There's something uncomfortably elitist about hearing people say
that they like foreign films. Surely foreign films can't easily be lumped
into a single genre and appreciated en masse. Isn't the cinema of Europe as
different from that of Asia as it is from Hollywood? Even the range of
French and Italian filmmaking--what people used to mean when they said
"foreign film"--encompasses an impossibly diverse world, from the intense
detail work of De Sica or Ophuls to the extravagant emotions of Fellini or
Clouzot.
Yet a recognizable "foreignness" still pervades films like The
Dreamlife of Angels (La Vie Revee des Anges), an approach to
story and character that we can characterize instantly as originating
outside our borders. The movie seems to have been made for a different
audience; it does not bother to provide backstory or give any clues about
what its characters are like before they reveal themselves in action. It
seems foreign because it breaks the focus-group, test-audience rules that
govern the films we see week in and week out, even the so-called
"independents." That freedom, expressed here in a slice-of-life story about
two young women thrown together through labor and love, is what draws
American audiences tired of being analyzed before they reach the box
office.
We are dropped into the film in medias res, as Isabelle (Elodie
Bouchez) arrives in the French city of Lille to find that the friend she'd
counted on staying with has disappeared. (It's only sometime later that we
learn that the girl's name is Isabelle and that the city is Lille. Already
we've crossed the border--an American film would have given us this
information with a helicopter shot, a superimposed title, and, if
necessary, a nametag.) Isa shows up for work at a clothing factory and
cadges a place to stay from her fellow sewing-machine operator Marie
(Natacha Regnier). In a matter of days the two have become friends, teasing
strangers in malls and picking up odd jobs together. Their attempts to get
into a club for free lead to dates with the club's bouncers, bikers named
Charley and Fredo. When Marie starts sleeping with the club owner, a
privileged jerk named Chris, Isa disapproves and their friendship grows
strained.
At the same time, Isa develops a strange relationship with the owner of
Marie's flat, a girl hospitalized in a coma after a car accident. She
visits regularly and reads from the incapacitated girl's diary. Slowly Isa
and Marie begin to show their true colors, switching places in the
audience's mind. Isa, who appeared flighty and shallow in the opening
scenes, reveals her ability to make instant but real connections with
nearly anyone. But Marie, we discover, barely survives under a crushing
lack of self-esteem. She holds herself aloof from what she imagines is
beneath her, like begging or handing out fliers, while she squats in a
borrowed flat and takes money from her boyfriend. Homeless Isa, it turns
out, holds herself together, while Marie goes to pieces.
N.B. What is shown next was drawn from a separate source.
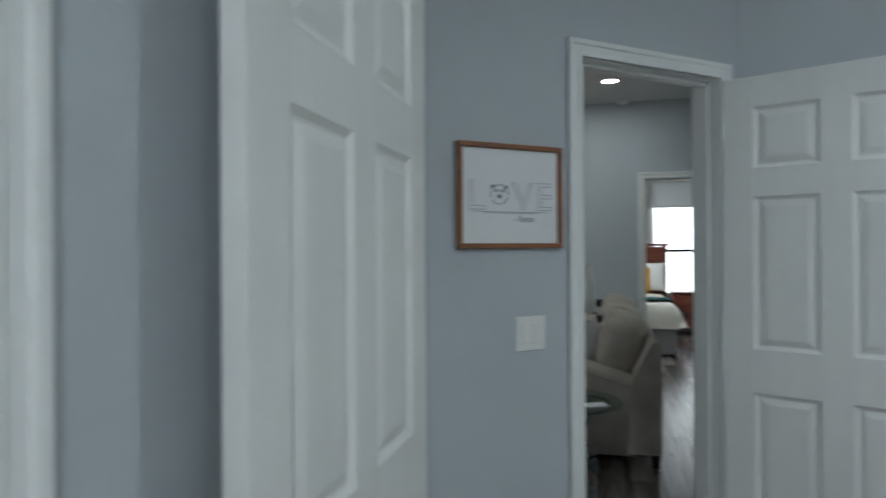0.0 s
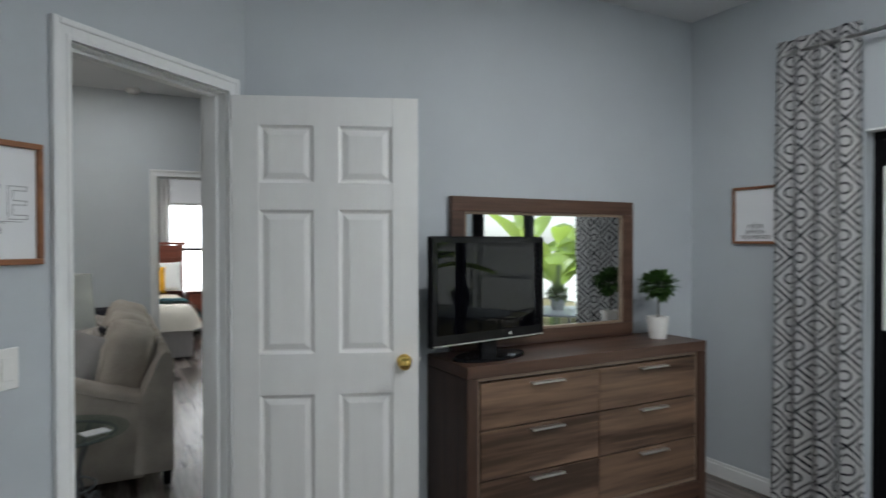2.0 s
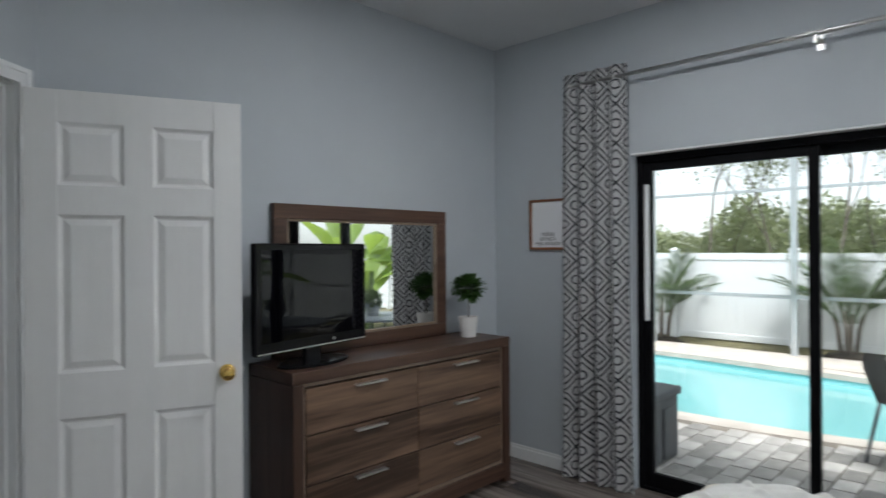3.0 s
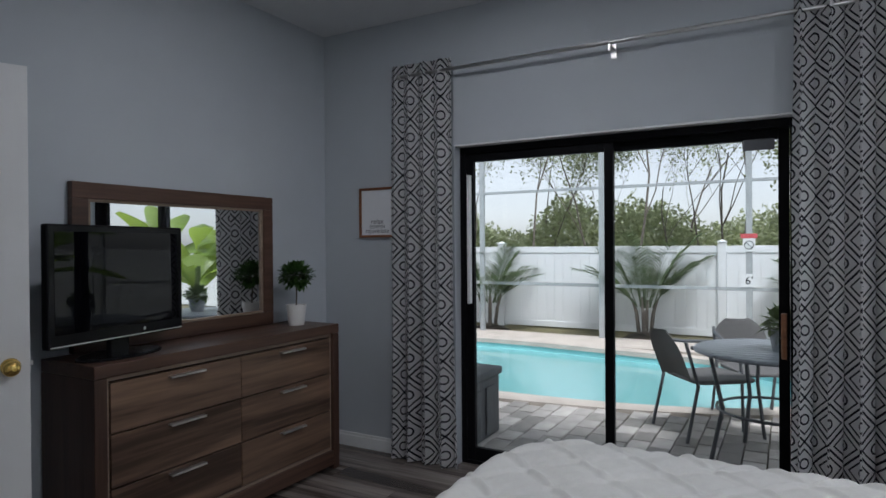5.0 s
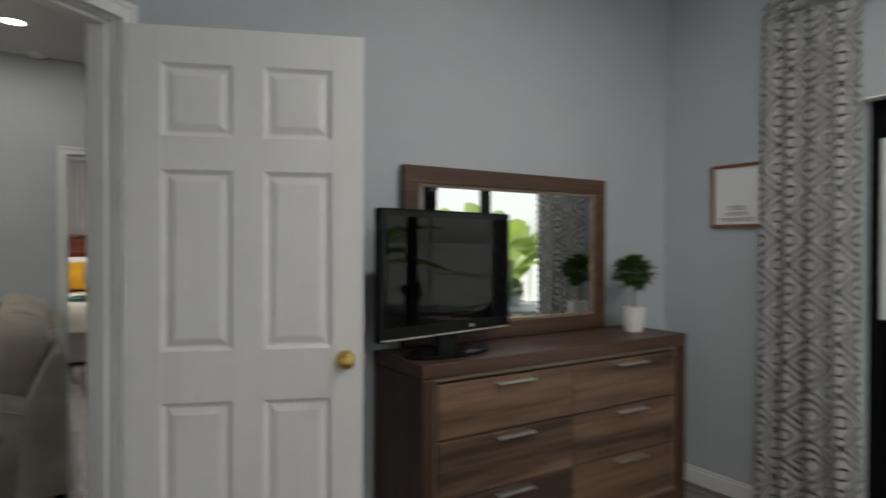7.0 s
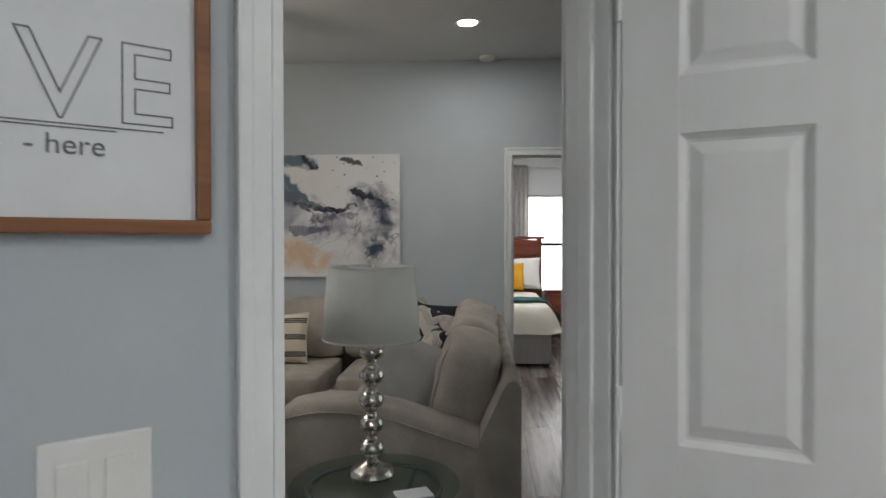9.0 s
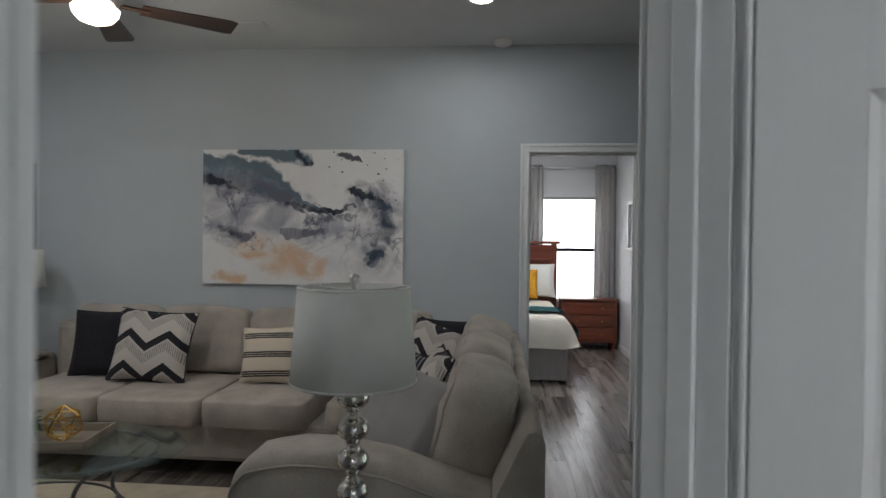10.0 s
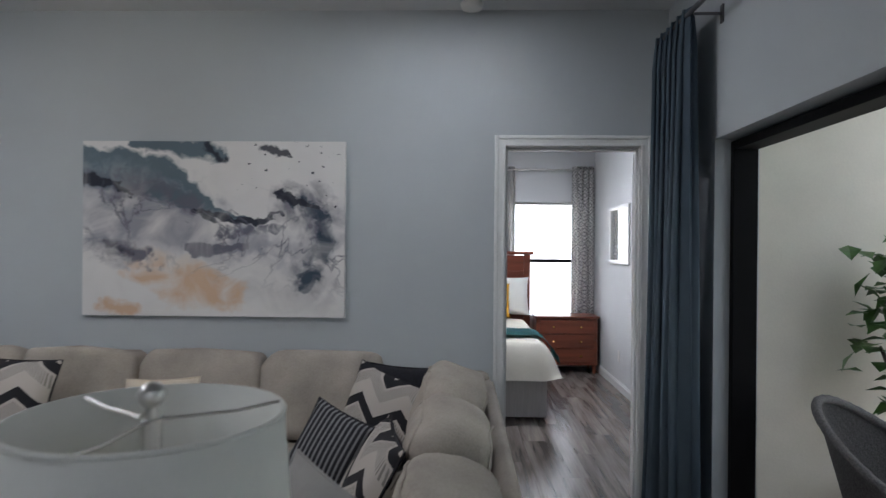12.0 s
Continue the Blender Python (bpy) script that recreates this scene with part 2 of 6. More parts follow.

Nearly every character has unexpressed complexities, the kind that get
you discussing who they really were after the lights come up. Is Charley,
the leather-studded biker, a secret softie? Or do the crumpled bills he
presses into Marie's hands signal his essentially mercenary nature? A more
familiar approach to this story--an American approach--would have been to
clarify each person's real character traits, if not at the outset, then at
least eventually. Yet Erick Zonca, who directed and cowrote The
Dreamlife of Angels, leaves to us truly important decisions about who
these people are and what their actions mean. And his final shot, a dolly
down a row of working women with a pause at each face, introduces a new
theme about labor rather than wrapping up any of the themes we've already
recognized.
Until the final scenes, it's not clear whether anything we would
conventionally term "significant" is going to happen in The Dreamlife of
Angels. And for someone who has fallen in love with the film's
foreignness, it's possible to view that final significant occurrence as a
betrayal--a concession to an audience that demands an ending. Yet it's
consistent with the overall message of the film: the human need to
instantly judge those we meet versus the impossibility of ever really
knowing them.
When the film ended, I found myself saying, "That's the kind of film I
like"--and then had to wonder what I meant by that. If it's elitist to
enjoy foreign films because as a group they exhibit a refreshing liberty
from our expectations, because they tend to have more courage in presenting
flawed or unlikable characters and ambiguous situations, I suppose I'm
guilty. But I don't just like foreign films, period; I like movies about
real people, in all their exasperating, untidy difficulties. The true
question isn't about elitism, but about whether the audience to whom
American films regularly pander isn't like me--hungry for something more.